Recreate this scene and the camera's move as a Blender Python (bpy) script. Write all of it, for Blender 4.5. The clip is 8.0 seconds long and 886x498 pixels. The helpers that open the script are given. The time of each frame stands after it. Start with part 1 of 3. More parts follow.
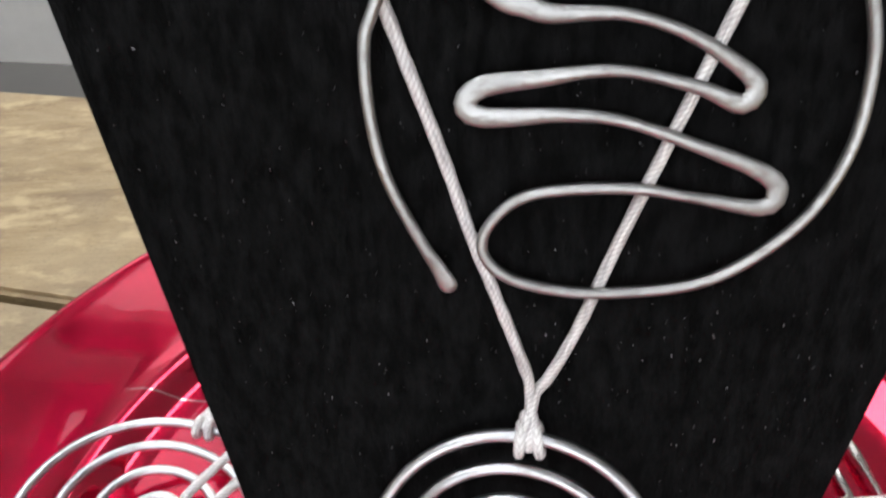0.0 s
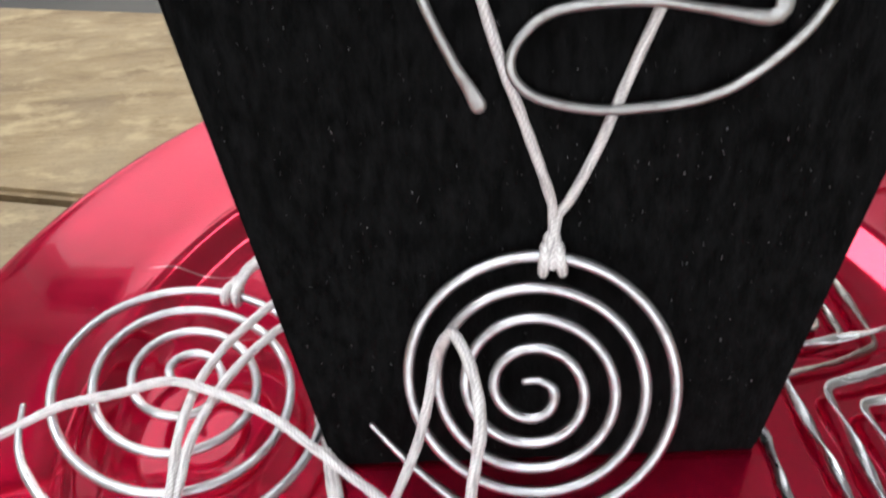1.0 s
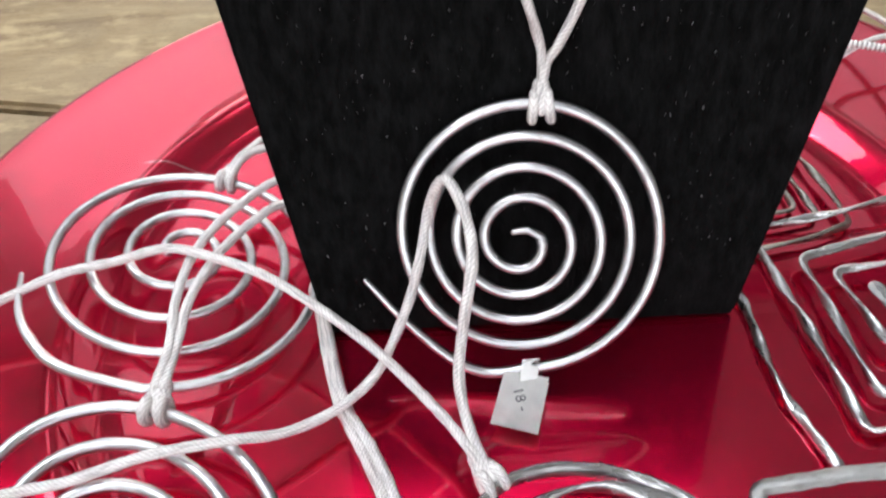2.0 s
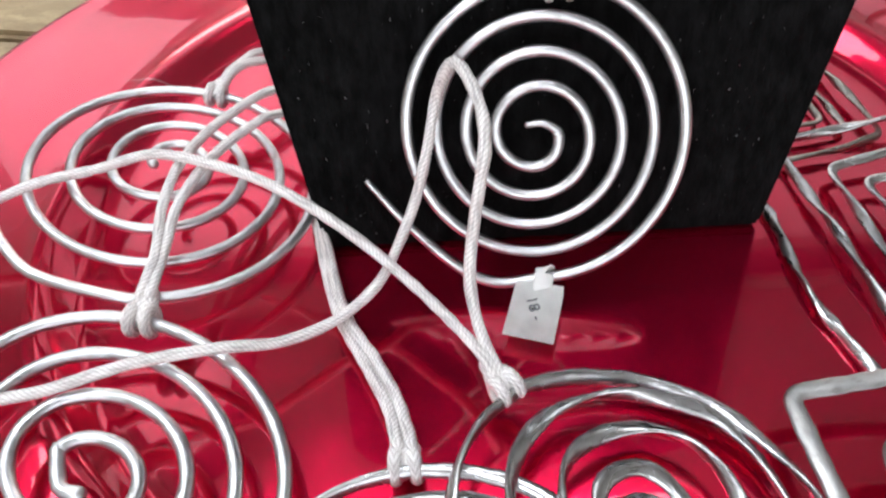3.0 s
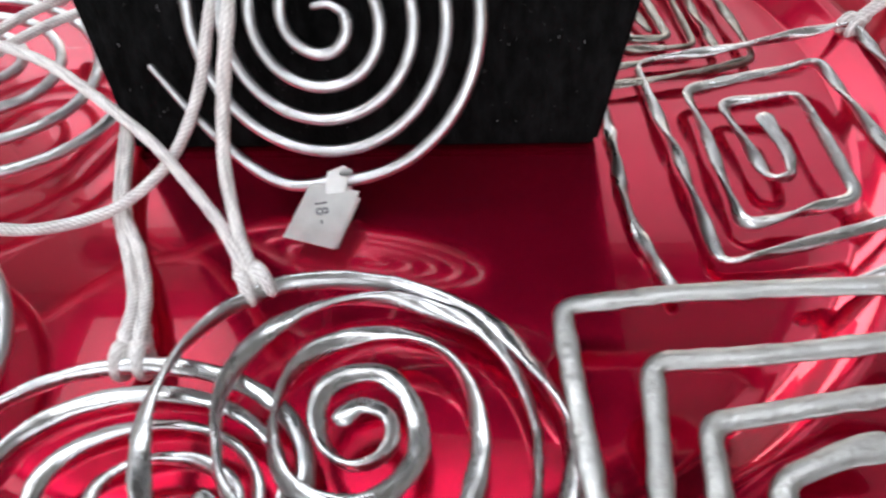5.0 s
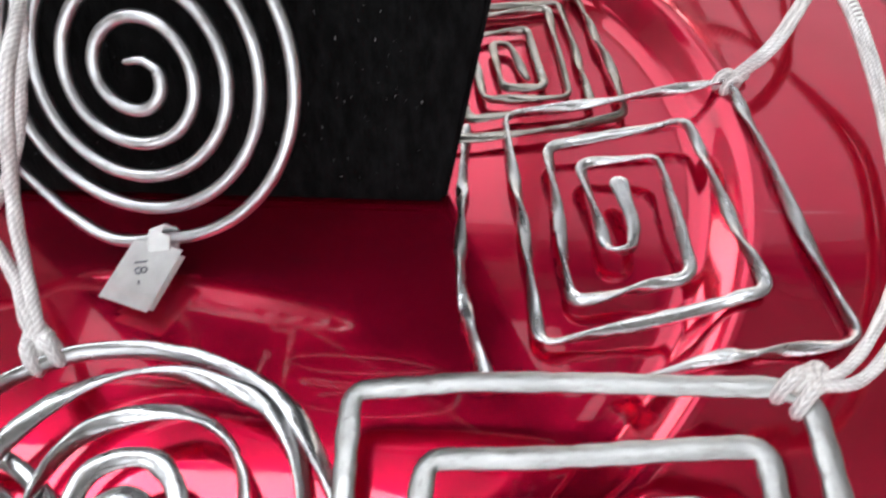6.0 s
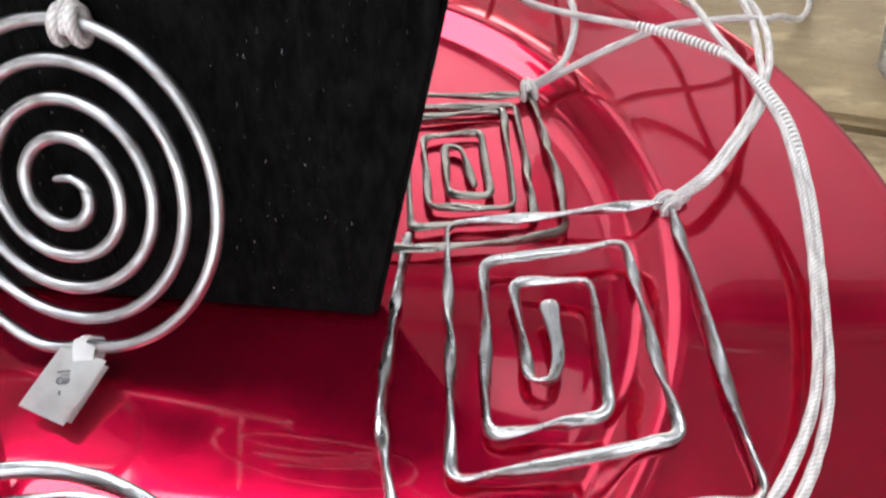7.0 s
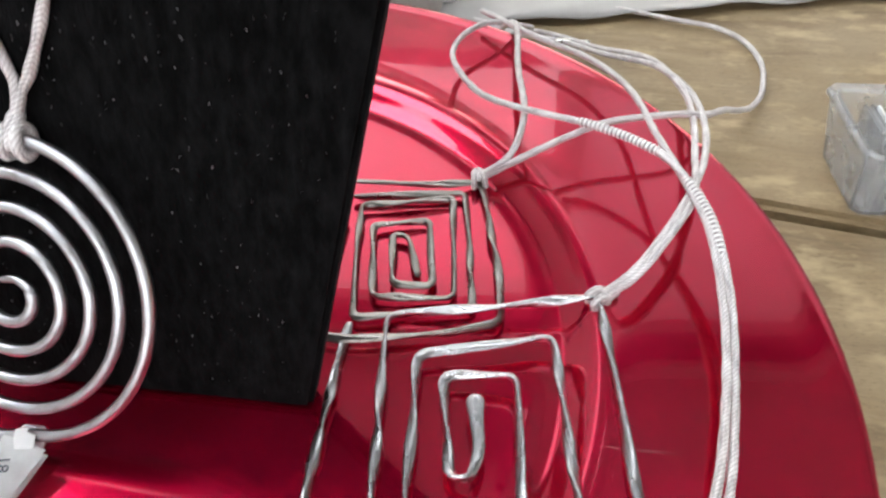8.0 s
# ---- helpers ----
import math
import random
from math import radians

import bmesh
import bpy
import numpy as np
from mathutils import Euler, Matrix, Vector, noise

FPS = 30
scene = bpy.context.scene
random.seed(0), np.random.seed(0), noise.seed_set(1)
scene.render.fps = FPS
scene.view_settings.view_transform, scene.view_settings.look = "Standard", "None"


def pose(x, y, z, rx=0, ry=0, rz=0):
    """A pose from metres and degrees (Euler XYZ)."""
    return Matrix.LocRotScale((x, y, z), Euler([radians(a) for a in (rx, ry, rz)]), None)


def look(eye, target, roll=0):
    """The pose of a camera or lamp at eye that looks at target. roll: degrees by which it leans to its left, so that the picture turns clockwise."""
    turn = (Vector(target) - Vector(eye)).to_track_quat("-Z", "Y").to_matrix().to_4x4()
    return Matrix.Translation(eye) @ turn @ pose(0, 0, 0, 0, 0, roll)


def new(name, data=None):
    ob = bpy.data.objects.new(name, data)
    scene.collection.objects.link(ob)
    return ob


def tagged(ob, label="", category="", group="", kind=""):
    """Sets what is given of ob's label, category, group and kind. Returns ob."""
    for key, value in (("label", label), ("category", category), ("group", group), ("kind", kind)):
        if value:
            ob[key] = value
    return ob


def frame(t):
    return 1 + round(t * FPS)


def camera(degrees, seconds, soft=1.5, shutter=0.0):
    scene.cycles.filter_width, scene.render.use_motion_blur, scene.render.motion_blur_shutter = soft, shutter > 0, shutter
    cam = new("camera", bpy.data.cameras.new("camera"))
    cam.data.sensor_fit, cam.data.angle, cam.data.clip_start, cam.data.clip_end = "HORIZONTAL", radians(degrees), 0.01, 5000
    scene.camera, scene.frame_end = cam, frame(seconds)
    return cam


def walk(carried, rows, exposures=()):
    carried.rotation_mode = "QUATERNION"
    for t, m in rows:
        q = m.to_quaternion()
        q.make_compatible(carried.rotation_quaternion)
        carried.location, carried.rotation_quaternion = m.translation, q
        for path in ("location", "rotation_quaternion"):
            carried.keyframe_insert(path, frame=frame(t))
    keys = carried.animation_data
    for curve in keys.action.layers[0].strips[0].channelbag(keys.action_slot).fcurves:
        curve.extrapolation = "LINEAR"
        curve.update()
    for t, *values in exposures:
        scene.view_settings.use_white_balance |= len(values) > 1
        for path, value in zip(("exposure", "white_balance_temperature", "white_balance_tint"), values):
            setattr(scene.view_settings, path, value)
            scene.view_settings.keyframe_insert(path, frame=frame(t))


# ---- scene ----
cam = camera(62.0, 8.0, soft=2.3, shutter=0.4)
PATH = [
    (0, (0.00386, -0.06825, 0.18038), (-0.01072, 0.08264, 0.04992), -5.35),
    (0.5, (-0.00141, -0.07624, 0.17705), (-0.01330, 0.06975, 0.04086), -5.63),
    (1, (-0.00497, -0.08971, 0.17122), (-0.01567, 0.05100, 0.02949), -6.16),
    (1.5, (-0.00575, -0.10340, 0.16655), (-0.01489, 0.03459, 0.02207), -5.87),
    (2, (-0.00801, -0.11339, 0.15571), (-0.01451, 0.02412, 0.01063), -5.00),
    (3.3, (-0.01232, -0.11836, 0.12863), (-0.01682, 0.01502, -0.02034), -4.66),
    (3.5, (-0.01227, -0.11921, 0.12389), (-0.01548, 0.01450, -0.02481), -4.32),
    (4, (-0.00782, -0.12377, 0.11760), (-0.00979, 0.00785, -0.03298), -4.56),
    (4.5, (0.00561, -0.12139, 0.11674), (0.00168, 0.00947, -0.03446), -3.14),
    (5, (0.03387, -0.12218, 0.11233), (0.02223, 0.00920, -0.03801), -3.92),
    (5.2, (0.04294, -0.12112, 0.11137), (0.02963, 0.00968, -0.03935), -4.43),
    (6.3, (0.07365, -0.10070, 0.11924), (0.05992, 0.02875, -0.03259), -2.08),
    (6.5, (0.07648, -0.09803, 0.12100), (0.06265, 0.03335, -0.02916), -1.68),
    (7, (0.08230, -0.09203, 0.12854), (0.06662, 0.04342, -0.01777), -0.69),
    (7.5, (0.08878, -0.08741, 0.13509), (0.07024, 0.05193, -0.00718), -0.48),
    (8, (0.09876, -0.08685, 0.14191), (0.07933, 0.05622, 0.00351), -0.63),
]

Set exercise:
All the material shown above is to be copied exactly, with no pictures carried over.

Solution:
Recreate this scene and the camera's move as a Blender Python (bpy) script. Write all of it, for Blender 4.5. The clip is 8.0 seconds long and 886x498 pixels. The helpers that open the script are given. The time of each frame stands after it. Start with part 1 of 3. More parts follow.
0.0 s
1.0 s
2.0 s
3.0 s
5.0 s
6.0 s
7.0 s
8.0 s
# ---- helpers ----
import math
import random
from math import radians

import bmesh
import bpy
import numpy as np
from mathutils import Euler, Matrix, Vector, noise

FPS = 30
scene = bpy.context.scene
random.seed(0), np.random.seed(0), noise.seed_set(1)
scene.render.fps = FPS
scene.view_settings.view_transform, scene.view_settings.look = "Standard", "None"


def pose(x, y, z, rx=0, ry=0, rz=0):
    """A pose from metres and degrees (Euler XYZ)."""
    return Matrix.LocRotScale((x, y, z), Euler([radians(a) for a in (rx, ry, rz)]), None)


def look(eye, target, roll=0):
    """The pose of a camera or lamp at eye that looks at target. roll: degrees by which it leans to its left, so that the picture turns clockwise."""
    turn = (Vector(target) - Vector(eye)).to_track_quat("-Z", "Y").to_matrix().to_4x4()
    return Matrix.Translation(eye) @ turn @ pose(0, 0, 0, 0, 0, roll)


def new(name, data=None):
    ob = bpy.data.objects.new(name, data)
    scene.collection.objects.link(ob)
    return ob


def tagged(ob, label="", category="", group="", kind=""):
    """Sets what is given of ob's label, category, group and kind. Returns ob."""
    for key, value in (("label", label), ("category", category), ("group", group), ("kind", kind)):
        if value:
            ob[key] = value
    return ob


def frame(t):
    return 1 + round(t * FPS)


def camera(degrees, seconds, soft=1.5, shutter=0.0):
    scene.cycles.filter_width, scene.render.use_motion_blur, scene.render.motion_blur_shutter = soft, shutter > 0, shutter
    cam = new("camera", bpy.data.cameras.new("camera"))
    cam.data.sensor_fit, cam.data.angle, cam.data.clip_start, cam.data.clip_end = "HORIZONTAL", radians(degrees), 0.01, 5000
    scene.camera, scene.frame_end = cam, frame(seconds)
    return cam


def walk(carried, rows, exposures=()):
    carried.rotation_mode = "QUATERNION"
    for t, m in rows:
        q = m.to_quaternion()
        q.make_compatible(carried.rotation_quaternion)
        carried.location, carried.rotation_quaternion = m.translation, q
        for path in ("location", "rotation_quaternion"):
            carried.keyframe_insert(path, frame=frame(t))
    keys = carried.animation_data
    for curve in keys.action.layers[0].strips[0].channelbag(keys.action_slot).fcurves:
        curve.extrapolation = "LINEAR"
        curve.update()
    for t, *values in exposures:
        scene.view_settings.use_white_balance |= len(values) > 1
        for path, value in zip(("exposure", "white_balance_temperature", "white_balance_tint"), values):
            setattr(scene.view_settings, path, value)
            scene.view_settings.keyframe_insert(path, frame=frame(t))


# ---- scene ----
cam = camera(62.0, 8.0, soft=2.3, shutter=0.4)
PATH = [
    (0, (0.00386, -0.06825, 0.18038), (-0.01072, 0.08264, 0.04992), -5.35),
    (0.5, (-0.00141, -0.07624, 0.17705), (-0.01330, 0.06975, 0.04086), -5.63),
    (1, (-0.00497, -0.08971, 0.17122), (-0.01567, 0.05100, 0.02949), -6.16),
    (1.5, (-0.00575, -0.10340, 0.16655), (-0.01489, 0.03459, 0.02207), -5.87),
    (2, (-0.00801, -0.11339, 0.15571), (-0.01451, 0.02412, 0.01063), -5.00),
    (3.3, (-0.01232, -0.11836, 0.12863), (-0.01682, 0.01502, -0.02034), -4.66),
    (3.5, (-0.01227, -0.11921, 0.12389), (-0.01548, 0.01450, -0.02481), -4.32),
    (4, (-0.00782, -0.12377, 0.11760), (-0.00979, 0.00785, -0.03298), -4.56),
    (4.5, (0.00561, -0.12139, 0.11674), (0.00168, 0.00947, -0.03446), -3.14),
    (5, (0.03387, -0.12218, 0.11233), (0.02223, 0.00920, -0.03801), -3.92),
    (5.2, (0.04294, -0.12112, 0.11137), (0.02963, 0.00968, -0.03935), -4.43),
    (6.3, (0.07365, -0.10070, 0.11924), (0.05992, 0.02875, -0.03259), -2.08),
    (6.5, (0.07648, -0.09803, 0.12100), (0.06265, 0.03335, -0.02916), -1.68),
    (7, (0.08230, -0.09203, 0.12854), (0.06662, 0.04342, -0.01777), -0.69),
    (7.5, (0.08878, -0.08741, 0.13509), (0.07024, 0.05193, -0.00718), -0.48),
    (8, (0.09876, -0.08685, 0.14191), (0.07933, 0.05622, 0.00351), -0.63),
]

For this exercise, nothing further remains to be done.